German chancellor Olaf Scholz has made a push for equal pay for female international footballers after the team made it to the final of the recent European Championships.

“My position on this is clear,” Scholz said after a meeting on Tuesday with the German Football Association (DFB) to discuss the issue. “We talked about how we can continue to help more girls and women get excited about football. Of course, the wages at such tournaments play a major role in this,” he said.

“That’s why it makes sense to discuss equal pay. I made the suggestion and I’m very grateful that there is a willingness to discuss this issue.”

Germany scored their biggest major tournament success since 2015 at this year’s European Championships, losing to England in the final at Wembley.

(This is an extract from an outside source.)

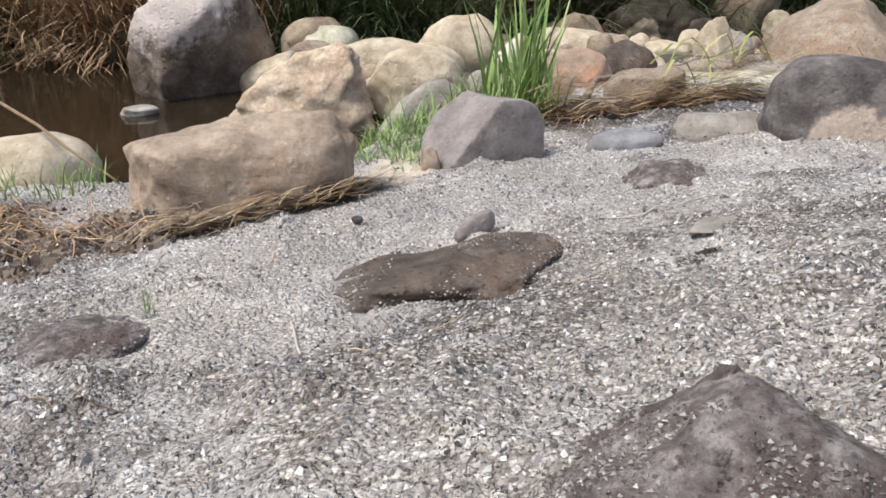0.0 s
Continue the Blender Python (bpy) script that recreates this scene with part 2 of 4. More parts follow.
CAKE = island_material("grey_crust_grains", [(0.0, (0.06, 0.054, 0.05)), (0.5, (0.19, 0.172, 0.158)), (0.85, (0.32, 0.30, 0.28)), (1.0, (0.55, 0.53, 0.5))], 0.9, 60, 0.2)
GRIT = island_material("dark_grey_grit", [(0.0, (0.04, 0.039, 0.038)), (0.4, (0.12, 0.118, 0.118)), (0.75, (0.22, 0.215, 0.212)), (0.93, (0.36, 0.35, 0.34)), (1.0, (0.7, 0.69, 0.67))], 0.85, 60, 0.3)
EARTH = island_material("brown_earth", [(0.0, (0.06, 0.043, 0.032)), (0.5, (0.16, 0.12, 0.09)), (0.9, (0.28, 0.225, 0.175)), (1.0, (0.42, 0.36, 0.3))], 0.9, 60, 0.2)
# near-black bits that stand for the shade in cracks of the gravel
RECESS = island_material("recess_shade_bits", [(0.0, (0.018, 0.014, 0.011)), (0.7, (0.05, 0.038, 0.028)), (1.0, (0.12, 0.09, 0.065))], 0.85, 50, 0.2, 0)
LICHEN = island_material("grey_brown_moss", [(0.0, (0.025, 0.022, 0.018)), (0.6, (0.075, 0.070, 0.058)), (1.0, (0.17, 0.16, 0.135))], 0.9, 50, 0.2, 0)
# dead canes coloured darker than THATCH to hold the shade of the overhanging bank
CANE = island_material("shaded_canes", [(0.0, (0.026, 0.018, 0.011)), (0.5, (0.088, 0.062, 0.039)), (0.82, (0.19, 0.142, 0.094)), (1.0, (0.42, 0.35, 0.25))], 0.75, 50, 0.3, 0)
STRAW = island_material("dry_straw", [(0.0, (0.13, 0.085, 0.05)), (0.4, (0.27, 0.19, 0.11)), (0.8, (0.42, 0.32, 0.20)), (1.0, (0.58, 0.47, 0.32))], 0.7, 50, 0.3, 0)
THATCH = island_material("brown_dead_grass", [(0.0, (0.12, 0.07, 0.037)), (0.5, (0.34, 0.215, 0.118)), (1.0, (0.58, 0.43, 0.27))], 0.75, 50, 0.3, 0)
LITTER = island_material("brown_leaf_litter", [(0.0, (0.035, 0.024, 0.016)), (0.5, (0.09, 0.06, 0.038)), (0.9, (0.19, 0.13, 0.085)), (1.0, (0.36, 0.28, 0.19))], 0.8, 60)
DRYLEAF = island_material("curled_orange_leaf", [(0.0, (0.36, 0.20, 0.07)), (1.0, (0.55, 0.42, 0.20))], 0.7, 60)
WHITE = plain("white_lexan_paint", (0.60, 0.665, 0.69), 0.32, vary=0.03, specular=0.5, bumps=0.02)
BLACK = plain("black_nylon", (0.022, 0.022, 0.023), 0.5, specular=0.4)
RUBBER = plain("dusty_tyre_rubber", (0.028, 0.027, 0.026), 0.85, vary=0.35, scale=60, specular=0.25, bumps=0.4)
STEEL = plain("steel", (0.45, 0.45, 0.46), 0.35, 1.0)
RED = plain("red_lens", (0.36, 0.012, 0.02), 0.25)
BLUE = plain("blue_battery_wrap", (0.008, 0.026, 0.16), 0.35)
STRIPE = plain("black_vinyl", (0.015, 0.015, 0.017), 0.4)
WOOD = plain("bleached_wood", (0.47, 0.43, 0.37), 0.8, vary=0.25, scale=80)


def water_material():
    m, t, b = nodes_of("shallow_water", 0.06, 0.5)
    b.inputs["Base Color"].default_value = (0.13, 0.095, 0.058, 1)
    b.inputs["Transmission Weight"].default_value = 0.85
    b.inputs["IOR"].default_value = 1.33
    bump(t, b, noise_tex(t, 5, 3), 0.12, 0.02)
    return m


WATER = water_material()

# ---- the lie of the land ----
HUMPS = np.array([[-0.0, 0.03, 0.003, 0.021, -0.011, 0.004, 0.002], [0.038, -0.076, -0.028, 0.003, -0.058, -0.003, -0.003], [0.118, -0.003, -0.04, 0.009, -0.102, 0.098, 0.022], [0.004, 0.145, -0.124, -0.027, -0.078, -0.063, -0.037], [-0.069, -0.053, 0.045, -0.106, -0.073, -0.165, -0.101], [0.081, -0.196, 0.022, 0.043, 0.058, 0.207, -0.02], [0.037, 0.023, -0.021, -0.15, -0.05, -0.122, -0.075], [-0.005, -0.003, -0.007, 0.02, 0.024, -0.018, 0.003]])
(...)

Scholz attended the final and also supported the women’s team by tweeting: “It’s 2022, and women and men should be paid equally. This also applies to sport, especially for national teams.”

Germany’s women would have received €60,000 (?50,750) each if they had triumphed at the tournament, while the men would have received €400,000 (?338,338) each had they prevailed at the Euros last year.

Bernd Neuendorf, the president of the DFB, said he understood the argument “that equal work and success should also have the same value” and noted “I’m willing to discuss in our committees whether our payment system is up to date or whether it should be adjusted.”

Germany coach Martina Voss-Tecklenburg suggested that international footballers’ wages could be evened out by paying women more and men less. Officials must now “follow up with action” after the meeting, she said in an interview with broadcaster ZDF.

Scholz said he was “very, very proud” of the women’s performance at the Euros, even if “it didn’t quite work out”. “I hope it will have a long-lasting effect, not only on the players themselves … but also on football in Germany,” he said.